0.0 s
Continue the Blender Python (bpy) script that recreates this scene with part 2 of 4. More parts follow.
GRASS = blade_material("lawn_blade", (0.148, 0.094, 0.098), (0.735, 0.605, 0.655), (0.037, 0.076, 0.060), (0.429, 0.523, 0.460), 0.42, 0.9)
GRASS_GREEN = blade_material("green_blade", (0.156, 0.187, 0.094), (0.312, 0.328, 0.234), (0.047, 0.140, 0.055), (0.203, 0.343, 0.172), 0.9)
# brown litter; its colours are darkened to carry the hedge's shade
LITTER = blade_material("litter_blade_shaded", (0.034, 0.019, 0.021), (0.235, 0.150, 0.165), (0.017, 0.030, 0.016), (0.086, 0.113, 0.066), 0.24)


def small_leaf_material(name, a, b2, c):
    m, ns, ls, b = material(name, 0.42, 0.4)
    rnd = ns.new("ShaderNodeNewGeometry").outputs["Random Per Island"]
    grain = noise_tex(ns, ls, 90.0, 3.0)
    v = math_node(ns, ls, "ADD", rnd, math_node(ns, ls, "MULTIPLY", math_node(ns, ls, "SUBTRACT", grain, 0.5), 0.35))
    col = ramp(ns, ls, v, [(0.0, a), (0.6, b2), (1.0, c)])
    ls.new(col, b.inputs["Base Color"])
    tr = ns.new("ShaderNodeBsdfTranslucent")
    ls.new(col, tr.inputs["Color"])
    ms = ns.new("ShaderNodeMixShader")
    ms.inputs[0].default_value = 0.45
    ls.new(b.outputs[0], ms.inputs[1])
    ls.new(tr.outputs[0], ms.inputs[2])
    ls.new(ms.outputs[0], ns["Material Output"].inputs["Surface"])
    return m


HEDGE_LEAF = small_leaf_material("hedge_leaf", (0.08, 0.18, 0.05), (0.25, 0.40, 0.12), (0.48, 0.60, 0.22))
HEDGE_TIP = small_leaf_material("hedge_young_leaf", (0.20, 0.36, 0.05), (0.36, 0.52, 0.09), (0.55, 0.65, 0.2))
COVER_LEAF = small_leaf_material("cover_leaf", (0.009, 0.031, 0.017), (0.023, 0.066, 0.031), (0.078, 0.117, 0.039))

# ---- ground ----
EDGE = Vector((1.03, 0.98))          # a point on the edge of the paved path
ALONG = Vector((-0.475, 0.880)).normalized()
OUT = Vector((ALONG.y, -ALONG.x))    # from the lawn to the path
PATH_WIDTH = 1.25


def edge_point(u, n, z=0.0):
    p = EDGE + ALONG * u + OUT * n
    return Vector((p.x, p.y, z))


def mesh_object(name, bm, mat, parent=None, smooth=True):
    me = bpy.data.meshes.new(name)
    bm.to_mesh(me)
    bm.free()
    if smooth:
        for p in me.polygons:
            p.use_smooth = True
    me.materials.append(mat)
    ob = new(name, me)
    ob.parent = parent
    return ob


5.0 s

────

## What you need to do:
The records above should all be quoted exactly, please.

## Written solution:
0.0 s
Continue the Blender Python (bpy) script that recreates this scene with part 2 of 4. More parts follow.
GRASS = blade_material("lawn_blade", (0.148, 0.094, 0.098), (0.735, 0.605, 0.655), (0.037, 0.076, 0.060), (0.429, 0.523, 0.460), 0.42, 0.9)
GRASS_GREEN = blade_material("green_blade", (0.156, 0.187, 0.094), (0.312, 0.328, 0.234), (0.047, 0.140, 0.055), (0.203, 0.343, 0.172), 0.9)
# brown litter; its colours are darkened to carry the hedge's shade
LITTER = blade_material("litter_blade_shaded", (0.034, 0.019, 0.021), (0.235, 0.150, 0.165), (0.017, 0.030, 0.016), (0.086, 0.113, 0.066), 0.24)


def small_leaf_material(name, a, b2, c):
    m, ns, ls, b = material(name, 0.42, 0.4)
    rnd = ns.new("ShaderNodeNewGeometry").outputs["Random Per Island"]
    grain = noise_tex(ns, ls, 90.0, 3.0)
    v = math_node(ns, ls, "ADD", rnd, math_node(ns, ls, "MULTIPLY", math_node(ns, ls, "SUBTRACT", grain, 0.5), 0.35))
    col = ramp(ns, ls, v, [(0.0, a), (0.6, b2), (1.0, c)])
    ls.new(col, b.inputs["Base Color"])
    tr = ns.new("ShaderNodeBsdfTranslucent")
    ls.new(col, tr.inputs["Color"])
    ms = ns.new("ShaderNodeMixShader")
    ms.inputs[0].default_value = 0.45
    ls.new(b.outputs[0], ms.inputs[1])
    ls.new(tr.outputs[0], ms.inputs[2])
    ls.new(ms.outputs[0], ns["Material Output"].inputs["Surface"])
    return m


HEDGE_LEAF = small_leaf_material("hedge_leaf", (0.08, 0.18, 0.05), (0.25, 0.40, 0.12), (0.48, 0.60, 0.22))
HEDGE_TIP = small_leaf_material("hedge_young_leaf", (0.20, 0.36, 0.05), (0.36, 0.52, 0.09), (0.55, 0.65, 0.2))
COVER_LEAF = small_leaf_material("cover_leaf", (0.009, 0.031, 0.017), (0.023, 0.066, 0.031), (0.078, 0.117, 0.039))

# ---- ground ----
EDGE = Vector((1.03, 0.98))          # a point on the edge of the paved path
ALONG = Vector((-0.475, 0.880)).normalized()
OUT = Vector((ALONG.y, -ALONG.x))    # from the lawn to the path
PATH_WIDTH = 1.25


def edge_point(u, n, z=0.0):
    p = EDGE + ALONG * u + OUT * n
    return Vector((p.x, p.y, z))


def mesh_object(name, bm, mat, parent=None, smooth=True):
    me = bpy.data.meshes.new(name)
    bm.to_mesh(me)
    bm.free()
    if smooth:
        for p in me.polygons:
            p.use_smooth = True
    me.materials.append(mat)
    ob = new(name, me)
    ob.parent = parent
    return ob


5.0 s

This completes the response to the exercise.